Arsenal increased their lead at the top of the Premier League by making short work of Cardiff without any of the drama that saw Manchester United pegged back last week, though Welsh pride survived intact as Aaron Ramsey was not only the scorer of the first and last goals but the best player on the pitch. The former Cardiff player was applauded for his efforts too, whereas Ryan Giggs had been given a rough reception on his return to the city of his birth. Those 22 appearances for the Bluebirds must have made all the difference.

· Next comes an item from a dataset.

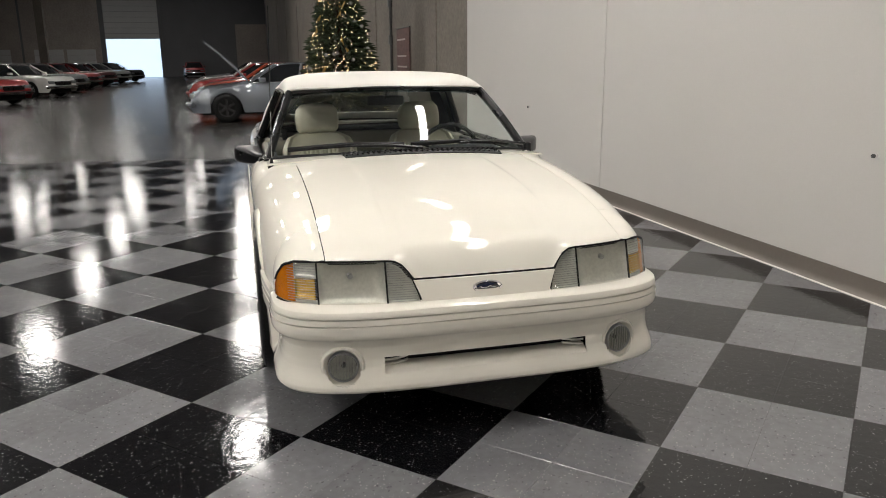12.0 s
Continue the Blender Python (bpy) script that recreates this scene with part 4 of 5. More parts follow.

"The Cardiff supporters were fantastic," Arsène Wenger said. "It would be nice to see that sort of thing much more often in football. They are really proud to be Welsh here, you know." Turning to his own side, the Arsenal manager admitted he never expected to be seven points clear going into December. "I wouldn't have believed that at the start of the season, no," he said. "Especially after losing the first game at home against Aston Villa, no one could have imagined we would be where we are now, but things change quickly. That was another mature performance. We are showing consistency and good concentration, and we still have the desire to improve."

Arsenal could have gone ahead as early as the second minute when Jack Wilshere turned on Ramsey's pass and clipped a shot against David Marshall's bar, and definitely should have gone ahead midway through the first half when Mesut Özil helped on a Ramsey pass to put Olivier Giroud clear on goal. Astonishingly the striker found himself in so much space he stopped in anticipation of an offside flag, one which never came because the assistant referee had judged Giroud to have been onside all the time, possibly because he had missed Özil's touch. By the time Giroud realised he was free to play on it was too late as Steven Caulker had trotted back to cover. The Frenchman on the pitch looked annoyed with the linesman as if he felt a flag should have been raised, while the Frenchman in the technical area flapped his arms in frustration and looked to the heavens in despair.

Cardiff did create an opportunity to take the lead when Fraizer Campbell headed wide from Kévin Théophile-Catherine's cross, but the first half was mostly one-way traffic and there was a certain inevitability about the identity of the player who gave Arsenal the lead on the half-hour. Ramsey had been cheered by the home fans at the start when his name was read out, and he was applauded again when he rose near the penalty spot to divert Özil's cross beyond Marshall with a perfect header. Ramsey kept the celebrations to a minimum against his old club though he could probably have done a lap of honour and still been politely received. It was a goal of which Paul Scholes would have been proud and the midfielder's 14th of the season. Ramsey does not score that many goals with his head, but, as his manager said approvingly, it was a very convincing finish. He had a chance for a second on the stroke of the interval, but took a fraction too long from Giroud's pass and ended up shooting too high.

Ramsey opened the second half by dribbling along the byline on the right and cutting back for Giroud to shoot, only to see Ben Turner block on the goal-line. As if to prove he could be almost everywhere at once the Welshman then came close to repeating the trick on the left. Cardiff's best chance of getting back into the game came when Kim Bo-kyung flicked on Andrew Taylor's cross from the left and Campbell got a downward header on target, forcing a smart save by Wojciech Szczesny low down to his right. There was the merest hint of the crowd getting behind Cardiff when Théophile-Catherine brought another save from Szczesny with a long-range shot, yet there was no sustained pressure from the home side and surprisingly little in the way of defiance. Arsenal always looked likelier to score, though as is their wont they produced plenty of slick approach work and few clear-cut chances.

When Santi Cazorla did get a clear sight of goal from a Wilshere pass he lost his composure in all the excitement and managed only the most feeble of shots. Four minutes from time, just when it appeared the game would peter out quite tamely, substitute Mathieu Flamini – regulation sleeves this time, rolled up to his elbows – did rather better from Özil's threaded invitation by nipping into the area to whip a first time shot past Marshall for his first goal since returning.

When Theo Walcott came on at the end to help Ramsey to a simple second against a tired defence, the final scoreline appeared to mock the difficulties both Manchester clubs have experienced on this ground this season.

"We were playing against the best, and we were not out of our league," Malky Mackay said. "We limited their chances for most of the game, and might have got back to 1-1 but for a fantastic save. We had to go for it in the end, but I make no apologies for that. We have played most of the leading sides now and every time we have been competitive, so that gives me hope we can still be in this league next season."